Removed the panels for the hard drive, memory, wireless card (all with water drops on them), then removed the components (i.e. hard drive, memory, card, etc.).  I Also removed the keyboard, which pretty much concludes all the parts that are designed for regular humans to add/update/replace.  Lastly, I did pull out the little “watch battery” on the main board which was exposed to further let air get in there and remove another source of power. Looks like the screen is sealed really well and isn’t showing any fog or moisture – hope for the best.

Put all the bits and pieces on a new dry towel and put a fan on the lot for a full 48 hours.

Time of Reckoning: reassemble all the pieces (only 3 lose screws from the keyboard).  Attach the battery, and start it up (mentally remembering the fire extinguisher is about 6 feet away).  It makes the typical sounds on start up, but has a weird error I haven’t seen.  The CMOS/BIOS values are “corrupted” (doesn’t sound good) but [F5] will enable the default values if I would like – sure.  Windows 7 hibernate/resume starts and I am starting to be cautiously optimistic.  Machine thinks it is January 2001 but a quick settings change corrects that.

Success.

One other thing worth noting is that my initial lack of panic, even though I had a user group presentation scheduled for the next day and all my stuff was on the laptop, was because I had live copies of everything “in the cloud” using Dropbox and Live Mesh (trying them both out for now – like the Dropbox iPhone app feature).

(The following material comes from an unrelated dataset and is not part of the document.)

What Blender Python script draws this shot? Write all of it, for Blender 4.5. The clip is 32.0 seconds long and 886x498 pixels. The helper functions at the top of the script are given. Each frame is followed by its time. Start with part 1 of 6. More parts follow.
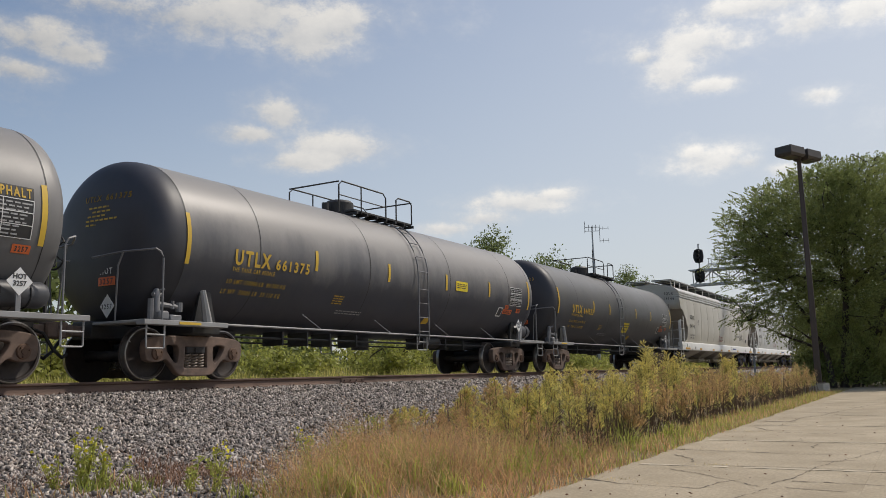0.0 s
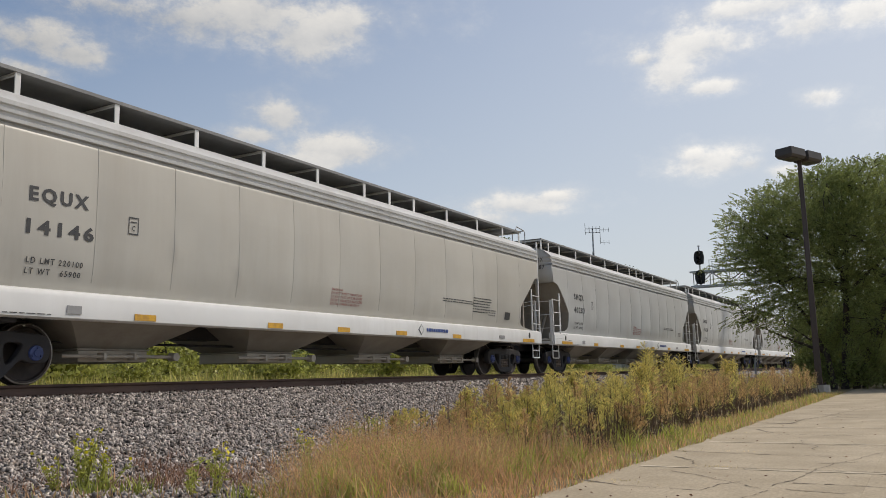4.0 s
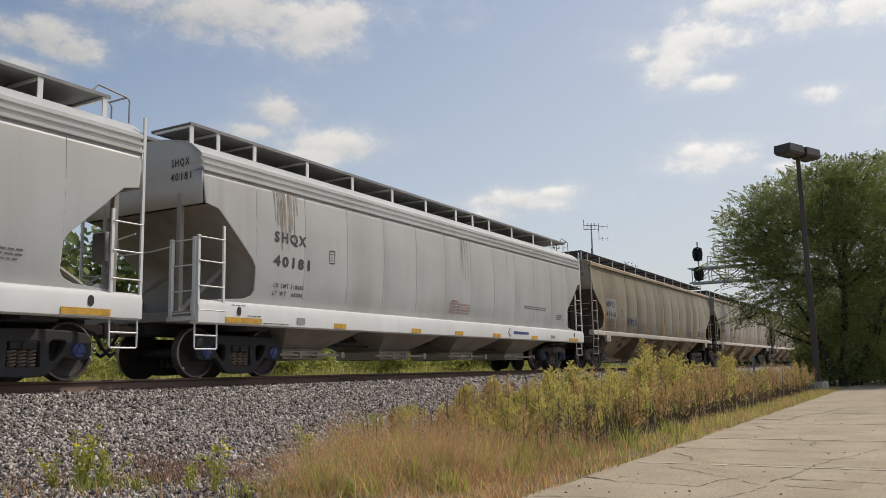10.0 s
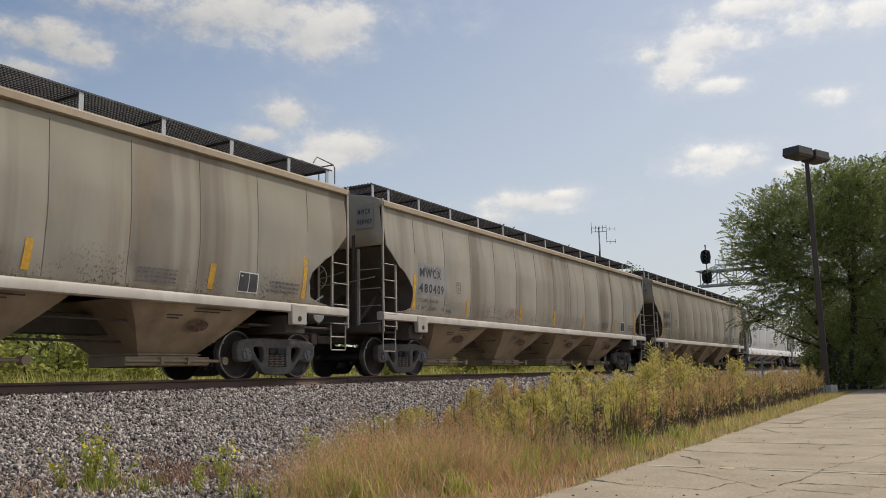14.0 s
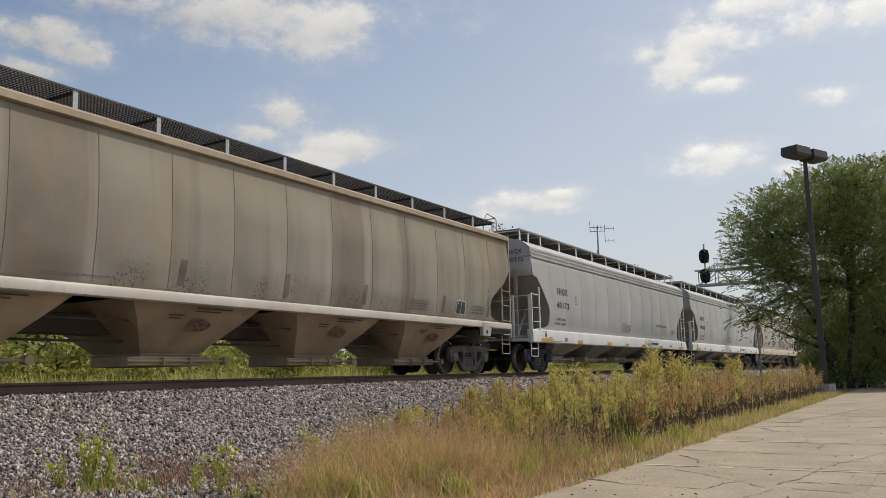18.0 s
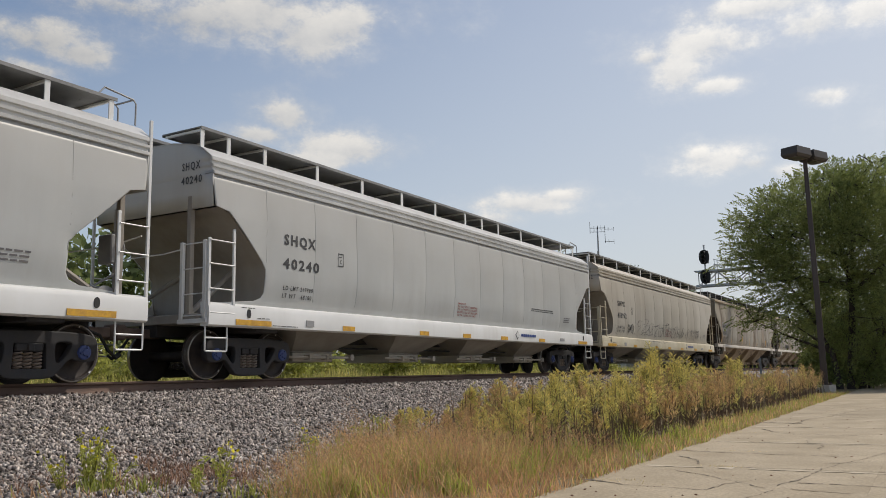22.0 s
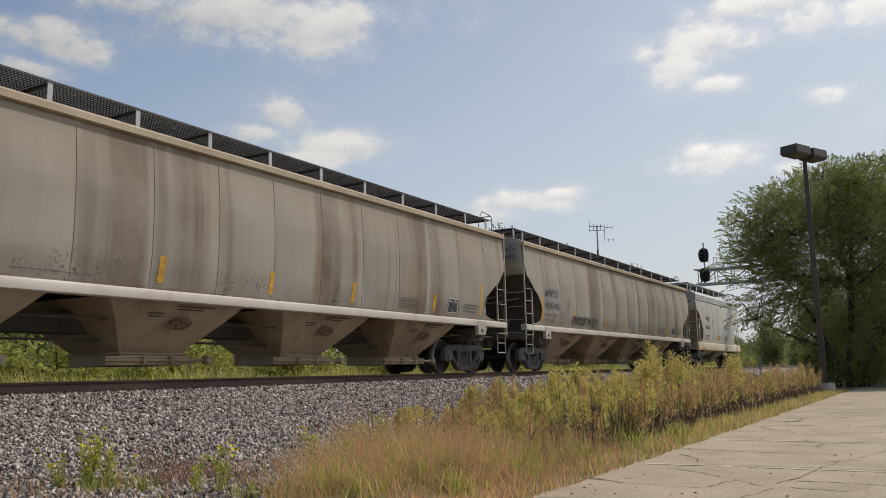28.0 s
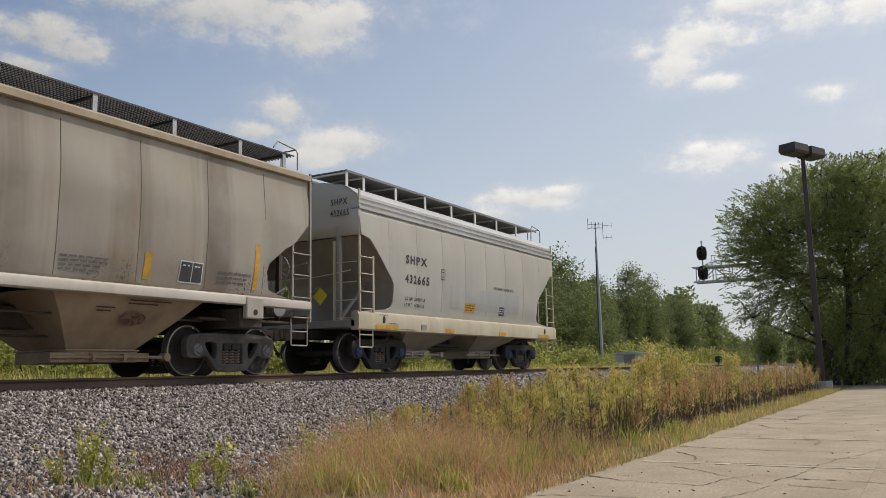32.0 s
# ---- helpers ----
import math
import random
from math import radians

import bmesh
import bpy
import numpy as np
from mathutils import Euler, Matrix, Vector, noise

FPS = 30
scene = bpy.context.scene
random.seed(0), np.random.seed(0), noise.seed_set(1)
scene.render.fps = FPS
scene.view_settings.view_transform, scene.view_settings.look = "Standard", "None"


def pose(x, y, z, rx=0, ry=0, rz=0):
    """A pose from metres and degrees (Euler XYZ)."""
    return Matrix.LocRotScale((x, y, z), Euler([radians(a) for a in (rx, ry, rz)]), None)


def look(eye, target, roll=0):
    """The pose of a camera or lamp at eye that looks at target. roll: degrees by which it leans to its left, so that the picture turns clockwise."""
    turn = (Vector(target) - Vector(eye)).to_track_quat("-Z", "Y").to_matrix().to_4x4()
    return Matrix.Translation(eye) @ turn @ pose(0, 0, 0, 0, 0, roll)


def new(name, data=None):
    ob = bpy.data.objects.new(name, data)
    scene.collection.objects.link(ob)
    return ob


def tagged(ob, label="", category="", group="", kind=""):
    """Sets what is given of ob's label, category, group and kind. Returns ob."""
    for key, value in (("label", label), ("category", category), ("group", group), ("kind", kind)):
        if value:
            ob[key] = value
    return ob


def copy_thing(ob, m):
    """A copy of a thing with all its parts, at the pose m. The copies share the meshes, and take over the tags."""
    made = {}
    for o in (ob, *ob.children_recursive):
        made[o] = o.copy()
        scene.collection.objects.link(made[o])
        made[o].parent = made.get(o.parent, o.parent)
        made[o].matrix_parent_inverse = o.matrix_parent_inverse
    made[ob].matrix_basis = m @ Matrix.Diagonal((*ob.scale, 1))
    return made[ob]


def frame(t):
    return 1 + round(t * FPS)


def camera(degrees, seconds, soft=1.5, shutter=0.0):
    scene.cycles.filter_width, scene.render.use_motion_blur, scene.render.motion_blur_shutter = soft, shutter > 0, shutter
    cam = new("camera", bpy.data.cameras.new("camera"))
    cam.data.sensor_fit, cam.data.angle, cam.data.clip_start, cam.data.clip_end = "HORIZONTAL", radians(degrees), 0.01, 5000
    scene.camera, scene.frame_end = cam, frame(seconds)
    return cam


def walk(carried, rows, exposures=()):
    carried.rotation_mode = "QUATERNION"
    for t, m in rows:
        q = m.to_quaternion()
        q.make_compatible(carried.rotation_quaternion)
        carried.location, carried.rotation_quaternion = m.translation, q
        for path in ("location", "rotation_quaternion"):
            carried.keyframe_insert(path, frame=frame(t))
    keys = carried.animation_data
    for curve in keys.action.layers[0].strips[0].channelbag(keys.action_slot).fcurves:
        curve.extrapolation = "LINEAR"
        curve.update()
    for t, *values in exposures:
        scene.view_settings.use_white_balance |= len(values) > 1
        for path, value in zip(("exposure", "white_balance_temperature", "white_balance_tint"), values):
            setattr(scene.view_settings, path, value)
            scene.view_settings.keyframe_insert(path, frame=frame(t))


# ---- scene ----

Final note, from past dry-outs of cell phones, if the laptop screen was foggy/wet a way to remove water from a mostly-sealed system is difficult, but not impossible.  If you can carefully package the laptop and introduce it into an environment with some ultra-absorbent material (e.g. instant rice, cat litter) and seal it up, the resulting dry air will pull moisture quite effectively out of just about anything.